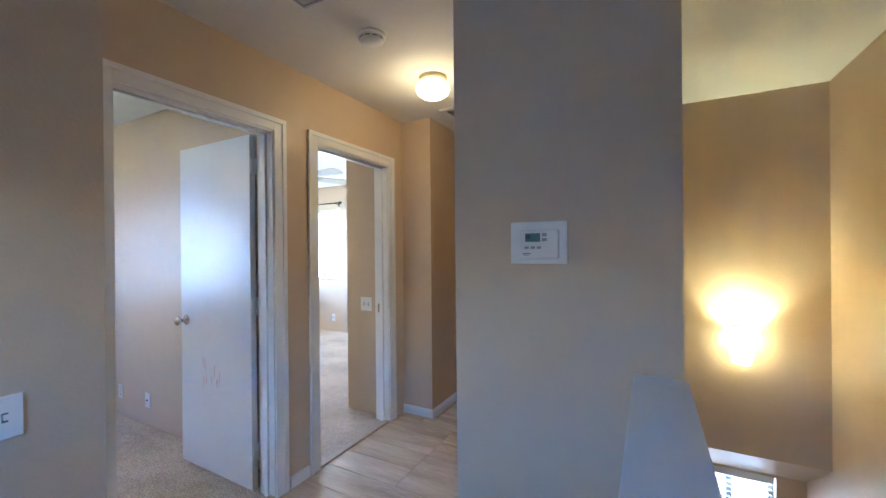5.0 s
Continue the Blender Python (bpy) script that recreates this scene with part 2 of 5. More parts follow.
def lathe(profile, n=32, m=None, bm=None):
    """A turned shape about z from (radius, height) pairs."""
    bm = bm or bmesh.new()
    rings = []
    for r, z in profile:
        if r < 1e-5:
            rings.append([bm.verts.new((0, 0, z))])
        else:
            rings.append([bm.verts.new((r * math.cos(2 * math.pi * i / n), r * math.sin(2 * math.pi * i / n), z)) for i in range(n)])
    for a, b in zip(rings, rings[1:]):
        for i in range(n):
            j = (i + 1) % n
            if len(a) == 1 and len(b) > 1:
                bm.faces.new((a[0], b[j], b[i]))
            elif len(b) == 1 and len(a) > 1:
                bm.faces.new((a[i], a[j], b[0]))
            elif len(a) > 1:
                bm.faces.new((a[i], a[j], b[j], b[i]))
    if m is not None:
        bmesh.ops.transform(bm, matrix=m, verts=[v for r in rings for v in r])
    return bm


def tube(points, r, n=10, bm=None):
    """A round bar along points; r is one radius or one for each point."""
    bm = bm or bmesh.new()
    pts = [Vector(p) for p in points]
    rs = r if isinstance(r, (list, tuple)) else [r] * len(pts)
    rings = []
    for i, p in enumerate(pts):
        d = (pts[min(i + 1, len(pts) - 1)] - pts[max(i - 1, 0)]).normalized()
        q = d.to_track_quat("Z", "Y")
        rings.append([bm.verts.new(p + q @ Vector((rs[i] * math.cos(2 * math.pi * k / n), rs[i] * math.sin(2 * math.pi * k / n), 0))) for k in range(n)])
    for a, b in zip(rings, rings[1:]):
        for k in range(n):
            bm.faces.new((a[k], a[(k + 1) % n], b[(k + 1) % n], b[k]))
    bm.faces.new(rings[0][::-1])
    bm.faces.new(rings[-1])
    return bm


def wall(name, label, along, a0, a1, t0, t1, z0, z1, holes=(), mat=None):
    """A wall along x or y from a0 to a1, between t0 and t1 in thickness, with openings (a, b, low, high) right through it."""
    bm = bmesh.new()

    def put(a, b, lo, hi):
        if b - a > 1e-4 and hi - lo > 1e-4:
            box(bm, *((a, b, t0, t1) if along == "x" else (t0, t1, a, b)), lo, hi)
    at = a0
    for a, b, lo, hi in sorted(holes):
        put(at, a, z0, z1)
        put(a, b, z0, lo)
        put(a, b, hi, z1)
        at = b
    put(at, a1, z0, z1)
    return setting(part(name, bm, mat or PAINT), label, "wall")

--

Directions: Transcribe the material exactly, leaving every picture out.

Complete output:
5.0 s
Continue the Blender Python (bpy) script that recreates this scene with part 2 of 5. More parts follow.
def lathe(profile, n=32, m=None, bm=None):
    """A turned shape about z from (radius, height) pairs."""
    bm = bm or bmesh.new()
    rings = []
    for r, z in profile:
        if r < 1e-5:
            rings.append([bm.verts.new((0, 0, z))])
        else:
            rings.append([bm.verts.new((r * math.cos(2 * math.pi * i / n), r * math.sin(2 * math.pi * i / n), z)) for i in range(n)])
    for a, b in zip(rings, rings[1:]):
        for i in range(n):
            j = (i + 1) % n
            if len(a) == 1 and len(b) > 1:
                bm.faces.new((a[0], b[j], b[i]))
            elif len(b) == 1 and len(a) > 1:
                bm.faces.new((a[i], a[j], b[0]))
            elif len(a) > 1:
                bm.faces.new((a[i], a[j], b[j], b[i]))
    if m is not None:
        bmesh.ops.transform(bm, matrix=m, verts=[v for r in rings for v in r])
    return bm


def tube(points, r, n=10, bm=None):
    """A round bar along points; r is one radius or one for each point."""
    bm = bm or bmesh.new()
    pts = [Vector(p) for p in points]
    rs = r if isinstance(r, (list, tuple)) else [r] * len(pts)
    rings = []
    for i, p in enumerate(pts):
        d = (pts[min(i + 1, len(pts) - 1)] - pts[max(i - 1, 0)]).normalized()
        q = d.to_track_quat("Z", "Y")
        rings.append([bm.verts.new(p + q @ Vector((rs[i] * math.cos(2 * math.pi * k / n), rs[i] * math.sin(2 * math.pi * k / n), 0))) for k in range(n)])
    for a, b in zip(rings, rings[1:]):
        for k in range(n):
            bm.faces.new((a[k], a[(k + 1) % n], b[(k + 1) % n], b[k]))
    bm.faces.new(rings[0][::-1])
    bm.faces.new(rings[-1])
    return bm


def wall(name, label, along, a0, a1, t0, t1, z0, z1, holes=(), mat=None):
    """A wall along x or y from a0 to a1, between t0 and t1 in thickness, with openings (a, b, low, high) right through it."""
    bm = bmesh.new()

    def put(a, b, lo, hi):
        if b - a > 1e-4 and hi - lo > 1e-4:
            box(bm, *((a, b, t0, t1) if along == "x" else (t0, t1, a, b)), lo, hi)
    at = a0
    for a, b, lo, hi in sorted(holes):
        put(at, a, z0, z1)
        put(a, b, z0, lo)
        put(a, b, hi, z1)
        at = b
    put(at, a1, z0, z1)
    return setting(part(name, bm, mat or PAINT), label, "wall")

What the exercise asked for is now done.